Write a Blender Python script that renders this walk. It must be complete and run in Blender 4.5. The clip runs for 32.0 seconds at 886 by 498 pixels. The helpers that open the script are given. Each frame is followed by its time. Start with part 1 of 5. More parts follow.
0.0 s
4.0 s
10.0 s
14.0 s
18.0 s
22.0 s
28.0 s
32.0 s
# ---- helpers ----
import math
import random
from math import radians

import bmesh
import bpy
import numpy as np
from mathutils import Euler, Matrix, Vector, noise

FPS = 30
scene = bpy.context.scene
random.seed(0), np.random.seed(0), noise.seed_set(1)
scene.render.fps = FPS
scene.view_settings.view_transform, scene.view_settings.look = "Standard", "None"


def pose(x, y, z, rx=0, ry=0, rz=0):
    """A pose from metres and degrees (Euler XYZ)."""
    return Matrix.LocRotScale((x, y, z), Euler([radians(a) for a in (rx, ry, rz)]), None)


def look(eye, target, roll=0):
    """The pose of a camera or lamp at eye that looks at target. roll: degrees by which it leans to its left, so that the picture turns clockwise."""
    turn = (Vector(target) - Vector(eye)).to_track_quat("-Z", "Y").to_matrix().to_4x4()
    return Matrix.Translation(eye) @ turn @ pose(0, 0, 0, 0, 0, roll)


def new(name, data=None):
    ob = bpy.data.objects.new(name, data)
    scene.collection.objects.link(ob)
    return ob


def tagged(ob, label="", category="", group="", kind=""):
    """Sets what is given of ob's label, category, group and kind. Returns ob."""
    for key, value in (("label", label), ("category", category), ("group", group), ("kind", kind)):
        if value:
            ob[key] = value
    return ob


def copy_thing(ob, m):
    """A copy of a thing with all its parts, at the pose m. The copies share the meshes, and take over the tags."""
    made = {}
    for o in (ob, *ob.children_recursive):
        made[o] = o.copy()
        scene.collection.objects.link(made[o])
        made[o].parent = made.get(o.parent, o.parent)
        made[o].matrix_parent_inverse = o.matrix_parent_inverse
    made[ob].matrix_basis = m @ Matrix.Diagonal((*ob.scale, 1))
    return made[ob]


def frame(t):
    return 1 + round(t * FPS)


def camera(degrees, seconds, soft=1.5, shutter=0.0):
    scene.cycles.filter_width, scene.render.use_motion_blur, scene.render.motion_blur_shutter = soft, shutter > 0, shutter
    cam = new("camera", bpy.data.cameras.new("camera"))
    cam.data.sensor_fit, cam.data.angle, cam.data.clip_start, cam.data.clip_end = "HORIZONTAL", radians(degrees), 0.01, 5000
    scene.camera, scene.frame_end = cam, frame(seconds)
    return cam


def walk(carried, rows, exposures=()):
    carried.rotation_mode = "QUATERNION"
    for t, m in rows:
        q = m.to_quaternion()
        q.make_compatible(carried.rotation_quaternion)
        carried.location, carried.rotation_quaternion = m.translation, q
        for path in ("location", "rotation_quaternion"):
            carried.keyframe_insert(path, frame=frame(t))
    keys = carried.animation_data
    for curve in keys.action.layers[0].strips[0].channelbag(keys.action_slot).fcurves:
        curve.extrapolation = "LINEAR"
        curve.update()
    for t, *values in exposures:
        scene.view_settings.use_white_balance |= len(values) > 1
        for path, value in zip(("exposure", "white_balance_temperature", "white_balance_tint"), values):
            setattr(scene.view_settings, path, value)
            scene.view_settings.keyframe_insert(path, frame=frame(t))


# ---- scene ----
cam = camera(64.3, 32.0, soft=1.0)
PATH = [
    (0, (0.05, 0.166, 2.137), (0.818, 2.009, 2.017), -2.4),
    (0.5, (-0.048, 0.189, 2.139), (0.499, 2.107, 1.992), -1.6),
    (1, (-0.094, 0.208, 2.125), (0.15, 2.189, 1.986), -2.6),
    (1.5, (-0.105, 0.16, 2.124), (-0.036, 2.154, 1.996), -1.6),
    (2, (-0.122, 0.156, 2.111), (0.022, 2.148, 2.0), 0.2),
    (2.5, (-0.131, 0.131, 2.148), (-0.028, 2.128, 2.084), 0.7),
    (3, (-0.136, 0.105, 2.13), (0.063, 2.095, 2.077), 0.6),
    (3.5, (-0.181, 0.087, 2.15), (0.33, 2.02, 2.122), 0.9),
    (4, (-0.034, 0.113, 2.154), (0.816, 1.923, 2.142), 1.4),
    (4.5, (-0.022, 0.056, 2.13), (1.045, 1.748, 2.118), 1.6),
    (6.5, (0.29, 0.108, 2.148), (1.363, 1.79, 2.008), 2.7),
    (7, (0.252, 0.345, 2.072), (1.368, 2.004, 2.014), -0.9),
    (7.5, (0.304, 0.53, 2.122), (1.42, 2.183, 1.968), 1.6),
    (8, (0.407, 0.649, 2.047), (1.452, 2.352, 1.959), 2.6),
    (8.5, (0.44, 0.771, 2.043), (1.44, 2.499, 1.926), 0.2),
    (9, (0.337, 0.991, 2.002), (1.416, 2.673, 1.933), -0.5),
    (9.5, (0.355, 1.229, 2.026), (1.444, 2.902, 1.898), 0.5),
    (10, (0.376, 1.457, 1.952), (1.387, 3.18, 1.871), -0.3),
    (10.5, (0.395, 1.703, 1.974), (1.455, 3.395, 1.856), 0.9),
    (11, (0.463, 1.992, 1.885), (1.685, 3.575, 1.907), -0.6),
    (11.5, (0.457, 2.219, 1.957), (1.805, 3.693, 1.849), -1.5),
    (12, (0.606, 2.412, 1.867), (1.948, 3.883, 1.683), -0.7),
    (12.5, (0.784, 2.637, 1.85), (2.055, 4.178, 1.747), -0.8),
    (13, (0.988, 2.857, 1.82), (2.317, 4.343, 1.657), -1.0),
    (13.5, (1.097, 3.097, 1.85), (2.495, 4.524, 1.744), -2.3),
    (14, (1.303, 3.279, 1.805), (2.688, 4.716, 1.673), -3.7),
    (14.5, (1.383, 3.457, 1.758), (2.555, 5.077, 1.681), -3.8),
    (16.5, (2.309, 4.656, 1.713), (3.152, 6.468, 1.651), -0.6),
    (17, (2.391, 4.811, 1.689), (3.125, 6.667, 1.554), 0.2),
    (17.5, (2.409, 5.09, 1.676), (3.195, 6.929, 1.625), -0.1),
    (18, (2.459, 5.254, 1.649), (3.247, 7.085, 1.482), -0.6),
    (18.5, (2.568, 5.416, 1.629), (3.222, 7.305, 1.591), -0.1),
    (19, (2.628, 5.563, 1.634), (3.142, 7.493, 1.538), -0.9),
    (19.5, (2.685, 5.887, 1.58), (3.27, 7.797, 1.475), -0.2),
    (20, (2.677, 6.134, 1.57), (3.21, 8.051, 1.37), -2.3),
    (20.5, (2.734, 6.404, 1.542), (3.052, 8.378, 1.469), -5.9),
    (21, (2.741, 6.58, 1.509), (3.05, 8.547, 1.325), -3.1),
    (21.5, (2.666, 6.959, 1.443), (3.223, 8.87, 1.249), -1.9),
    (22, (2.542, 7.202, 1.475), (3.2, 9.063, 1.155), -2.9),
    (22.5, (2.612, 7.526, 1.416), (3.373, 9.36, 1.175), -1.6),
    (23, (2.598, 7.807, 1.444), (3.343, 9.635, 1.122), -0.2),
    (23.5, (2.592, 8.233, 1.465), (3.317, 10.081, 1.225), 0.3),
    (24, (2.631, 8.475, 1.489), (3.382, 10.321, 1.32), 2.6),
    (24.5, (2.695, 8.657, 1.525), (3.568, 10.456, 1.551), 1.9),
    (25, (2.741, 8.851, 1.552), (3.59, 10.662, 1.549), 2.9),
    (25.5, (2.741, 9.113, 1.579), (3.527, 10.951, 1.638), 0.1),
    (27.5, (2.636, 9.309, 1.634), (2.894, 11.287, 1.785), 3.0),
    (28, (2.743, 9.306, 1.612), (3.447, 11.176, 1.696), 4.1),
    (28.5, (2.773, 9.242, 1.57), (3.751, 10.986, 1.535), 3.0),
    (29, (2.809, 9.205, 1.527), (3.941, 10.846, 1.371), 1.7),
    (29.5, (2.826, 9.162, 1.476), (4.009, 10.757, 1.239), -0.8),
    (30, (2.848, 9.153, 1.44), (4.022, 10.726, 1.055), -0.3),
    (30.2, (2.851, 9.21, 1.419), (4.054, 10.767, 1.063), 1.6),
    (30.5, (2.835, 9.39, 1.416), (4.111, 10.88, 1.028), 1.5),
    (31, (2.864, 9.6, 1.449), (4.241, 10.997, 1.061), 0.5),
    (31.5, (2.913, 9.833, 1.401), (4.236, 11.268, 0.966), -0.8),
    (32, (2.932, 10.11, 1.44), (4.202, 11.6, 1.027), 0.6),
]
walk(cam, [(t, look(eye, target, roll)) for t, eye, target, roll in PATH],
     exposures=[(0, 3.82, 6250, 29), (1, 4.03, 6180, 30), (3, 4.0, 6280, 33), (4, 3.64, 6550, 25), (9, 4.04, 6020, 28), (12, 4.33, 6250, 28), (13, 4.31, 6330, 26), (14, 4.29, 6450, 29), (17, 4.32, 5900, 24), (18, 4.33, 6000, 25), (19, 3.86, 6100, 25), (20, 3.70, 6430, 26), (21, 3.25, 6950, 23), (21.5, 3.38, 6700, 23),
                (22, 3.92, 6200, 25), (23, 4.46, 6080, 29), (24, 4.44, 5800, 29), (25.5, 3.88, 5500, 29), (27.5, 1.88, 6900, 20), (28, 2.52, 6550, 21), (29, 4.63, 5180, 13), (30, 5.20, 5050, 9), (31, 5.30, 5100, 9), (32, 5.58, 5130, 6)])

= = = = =

Reproduce verbatim only the segment of the listing bounded by the line containing "of a camera" and the line containing "keys = carried.animation_data", with both boundary lines included.

    """The pose of a camera or lamp at eye that looks at target. roll: degrees by which it leans to its left, so that the picture turns clockwise."""
    turn = (Vector(target) - Vector(eye)).to_track_quat("-Z", "Y").to_matrix().to_4x4()
    return Matrix.Translation(eye) @ turn @ pose(0, 0, 0, 0, 0, roll)


def new(name, data=None):
    ob = bpy.data.objects.new(name, data)
    scene.collection.objects.link(ob)
    return ob


def tagged(ob, label="", category="", group="", kind=""):
    """Sets what is given of ob's label, category, group and kind. Returns ob."""
    for key, value in (("label", label), ("category", category), ("group", group), ("kind", kind)):
        if value:
            ob[key] = value
    return ob


def copy_thing(ob, m):
    """A copy of a thing with all its parts, at the pose m. The copies share the meshes, and take over the tags."""
    made = {}
    for o in (ob, *ob.children_recursive):
        made[o] = o.copy()
        scene.collection.objects.link(made[o])
        made[o].parent = made.get(o.parent, o.parent)
        made[o].matrix_parent_inverse = o.matrix_parent_inverse
    made[ob].matrix_basis = m @ Matrix.Diagonal((*ob.scale, 1))
    return made[ob]


def frame(t):
    return 1 + round(t * FPS)


def camera(degrees, seconds, soft=1.5, shutter=0.0):
    scene.cycles.filter_width, scene.render.use_motion_blur, scene.render.motion_blur_shutter = soft, shutter > 0, shutter
    cam = new("camera", bpy.data.cameras.new("camera"))
    cam.data.sensor_fit, cam.data.angle, cam.data.clip_start, cam.data.clip_end = "HORIZONTAL", radians(degrees), 0.01, 5000
    scene.camera, scene.frame_end = cam, frame(seconds)
    return cam


def walk(carried, rows, exposures=()):
    carried.rotation_mode = "QUATERNION"
    for t, m in rows:
        q = m.to_quaternion()
        q.make_compatible(carried.rotation_quaternion)
        carried.location, carried.rotation_quaternion = m.translation, q
        for path in ("location", "rotation_quaternion"):
            carried.keyframe_insert(path, frame=frame(t))
    keys = carried.animation_data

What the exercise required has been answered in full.